One more feature that is a huge quality of life improvement in Kubernetes is the networking abstraction. In the old days
configuring a firewall would be a matter of writing an
iptables script. Iptables itself, however, is a tool that even
most sysadmins got wrong. Over time the Linux kernel improved, but it was still easy to get wrong.
More importantly, however, app developers rarely had the permissions or know-how to change these rules. New ports and IP address unblocks would often need to be requested from sysadmins, which is why many sysadmins opted to simply allow everything on the internal network. This would make attacks like SSRF easier.
Kubernetes with its overlay networks and network policies hides away the complexity of the physical networks and makes the firewall rules deployable via a simple API call.
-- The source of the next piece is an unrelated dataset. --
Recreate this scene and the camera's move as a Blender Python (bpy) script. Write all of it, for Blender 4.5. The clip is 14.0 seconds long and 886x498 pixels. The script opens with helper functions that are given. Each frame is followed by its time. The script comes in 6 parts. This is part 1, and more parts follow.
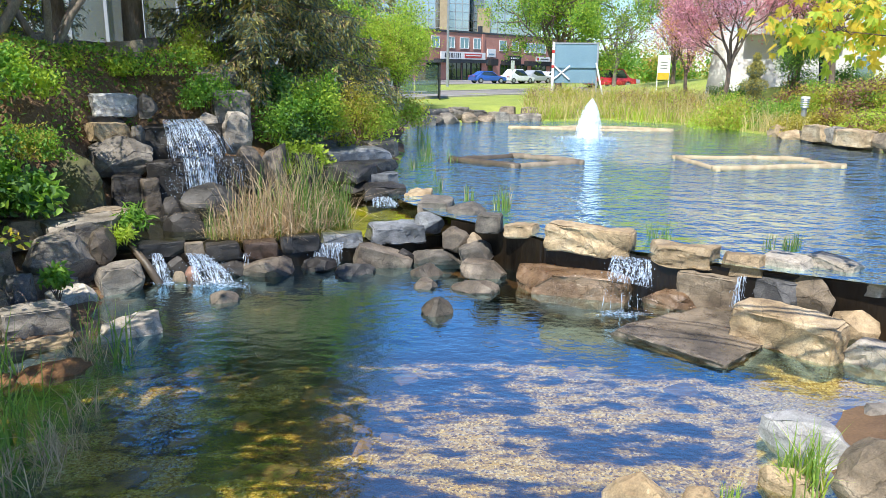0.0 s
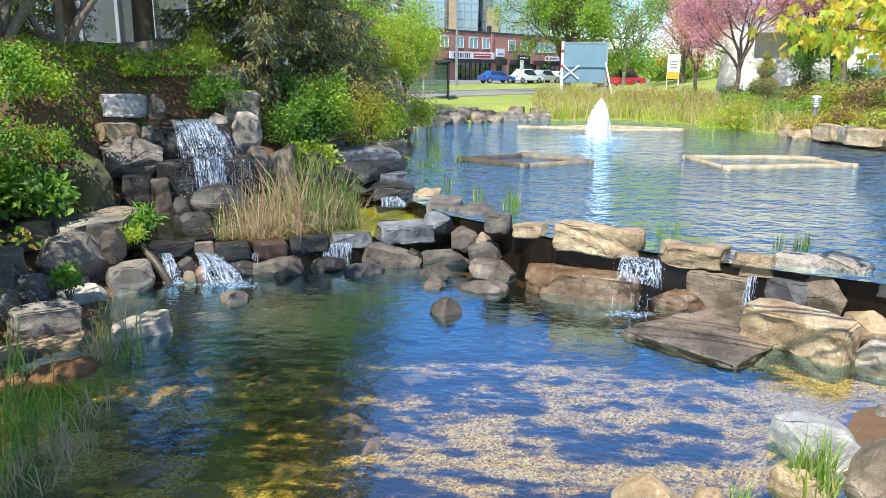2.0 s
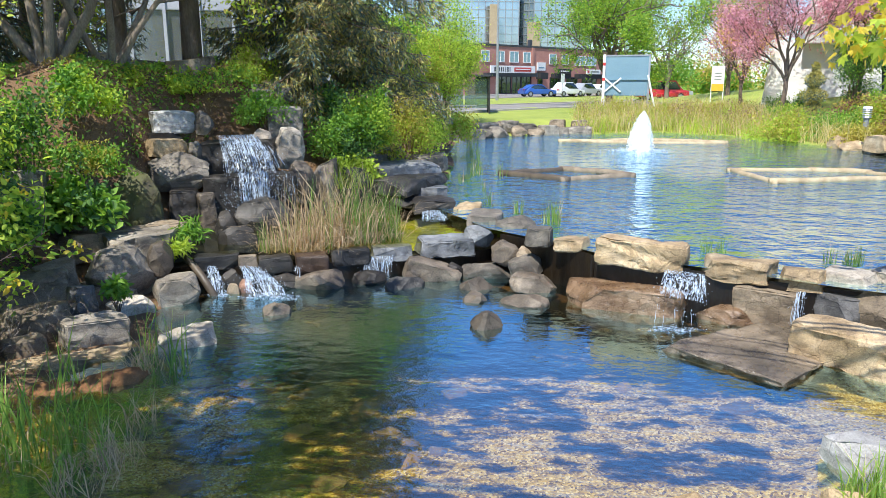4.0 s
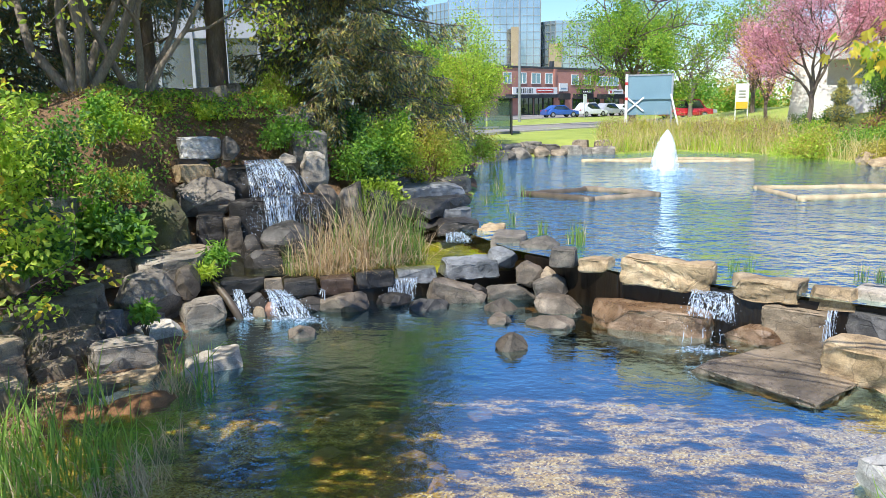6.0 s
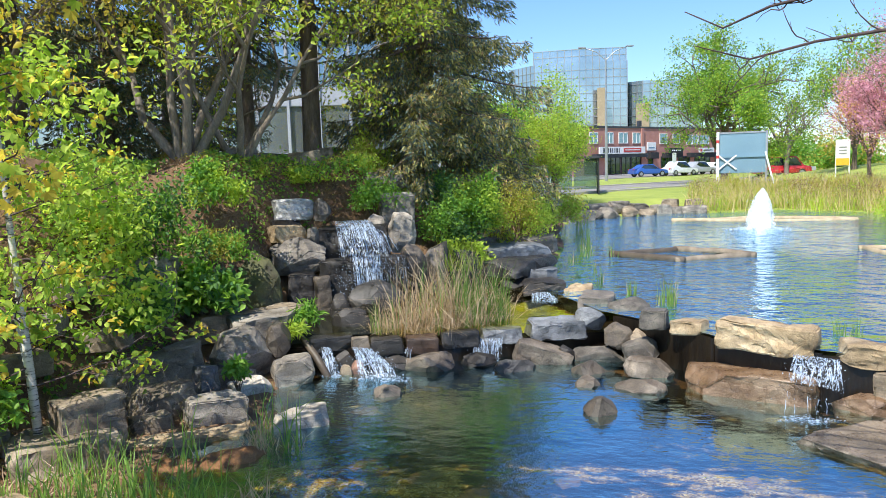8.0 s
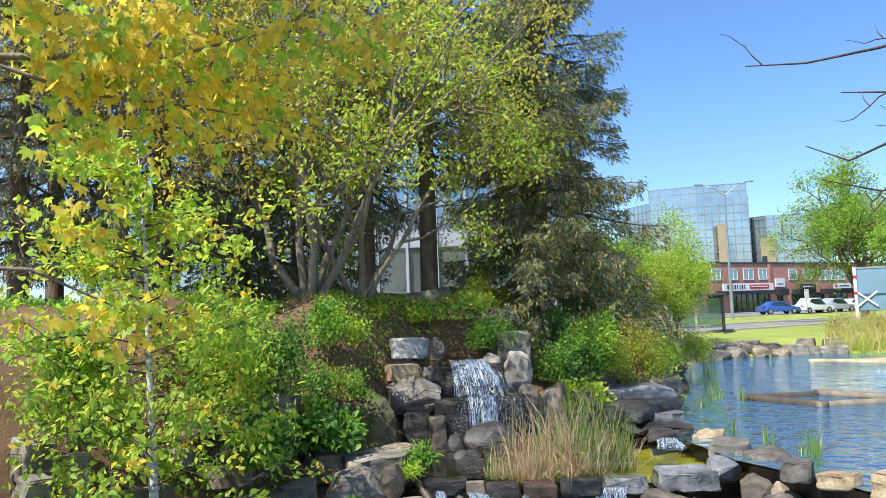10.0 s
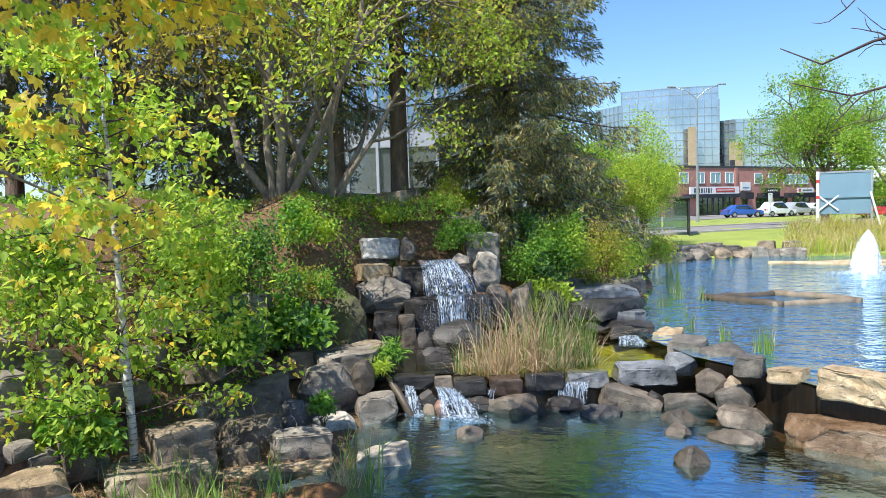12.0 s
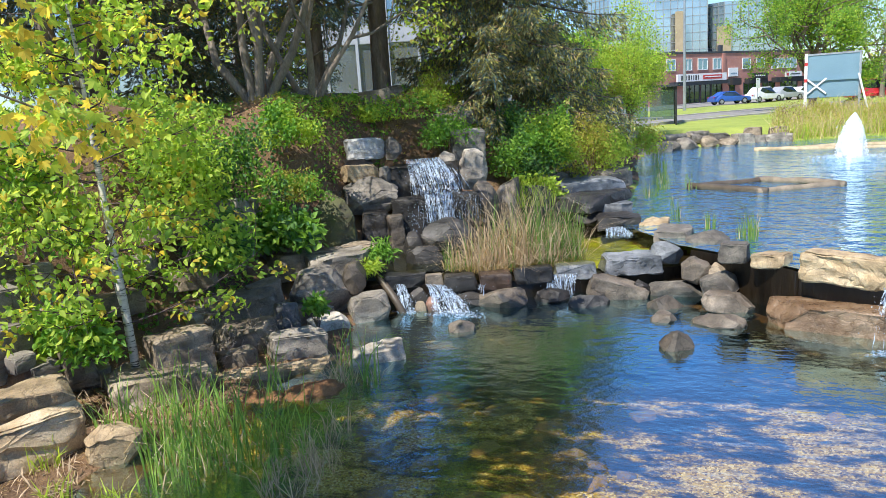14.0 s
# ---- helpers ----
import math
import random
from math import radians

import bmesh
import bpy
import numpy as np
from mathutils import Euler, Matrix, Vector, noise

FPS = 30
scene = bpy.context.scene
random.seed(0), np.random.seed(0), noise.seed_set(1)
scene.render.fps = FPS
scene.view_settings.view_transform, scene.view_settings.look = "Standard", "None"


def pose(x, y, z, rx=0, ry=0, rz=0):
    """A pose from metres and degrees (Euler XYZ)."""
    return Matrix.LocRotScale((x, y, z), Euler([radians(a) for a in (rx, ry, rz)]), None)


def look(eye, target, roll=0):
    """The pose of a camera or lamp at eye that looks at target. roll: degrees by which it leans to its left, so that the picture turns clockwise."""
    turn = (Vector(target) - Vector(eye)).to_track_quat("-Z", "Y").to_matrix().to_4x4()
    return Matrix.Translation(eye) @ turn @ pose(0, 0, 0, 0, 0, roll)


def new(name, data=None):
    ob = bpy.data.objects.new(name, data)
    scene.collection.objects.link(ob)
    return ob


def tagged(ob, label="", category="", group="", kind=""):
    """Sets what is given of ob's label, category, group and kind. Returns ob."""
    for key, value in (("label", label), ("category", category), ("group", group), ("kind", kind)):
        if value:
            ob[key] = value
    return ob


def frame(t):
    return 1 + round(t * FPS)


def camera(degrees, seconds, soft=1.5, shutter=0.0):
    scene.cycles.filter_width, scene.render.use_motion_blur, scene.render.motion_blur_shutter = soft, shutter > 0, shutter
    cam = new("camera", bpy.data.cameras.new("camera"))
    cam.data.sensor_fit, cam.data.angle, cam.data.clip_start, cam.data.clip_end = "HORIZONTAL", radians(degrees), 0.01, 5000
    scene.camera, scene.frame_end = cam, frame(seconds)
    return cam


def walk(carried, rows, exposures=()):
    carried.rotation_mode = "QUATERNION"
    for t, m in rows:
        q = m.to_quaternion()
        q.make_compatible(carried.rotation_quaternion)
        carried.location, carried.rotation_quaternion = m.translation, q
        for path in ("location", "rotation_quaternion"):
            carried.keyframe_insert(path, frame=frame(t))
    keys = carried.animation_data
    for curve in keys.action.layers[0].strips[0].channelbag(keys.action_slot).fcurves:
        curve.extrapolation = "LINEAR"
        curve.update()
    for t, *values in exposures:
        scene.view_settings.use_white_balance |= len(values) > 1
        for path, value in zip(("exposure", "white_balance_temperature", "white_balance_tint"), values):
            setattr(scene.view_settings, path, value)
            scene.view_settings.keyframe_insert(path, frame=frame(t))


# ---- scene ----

In other words, the firewall rules can be stored in the git repo along with the other configuration of how the application should be run.
This makes some sysadmins uncomfortable, but I would argue that a maintained firewall is better than an unmaintained. Instead of ensuring compliance to policies by restricting the firewall configuration to privileged employees, active scans and Kubernetes audit tools should be used to ensure security.
You (probably) don’t have Google-scale problems
We could probably write a book about how great Kubernetes is, but the point is: there are valid reasons behind wanting to use Kubernetes beyond the hype train. Discarding it as a valuable tool just because there is a hype going in is like sticking your fingers into your ears and saying “lalalalala” very loudly.
Kubernetes has been built by Google to address Google-scale problems. As I’ve written before, Kubernetes is hard and may not be for everyone. The concepts behind using k8s, however, are valuable and should at least be given some thought when deploying a new infrastructure.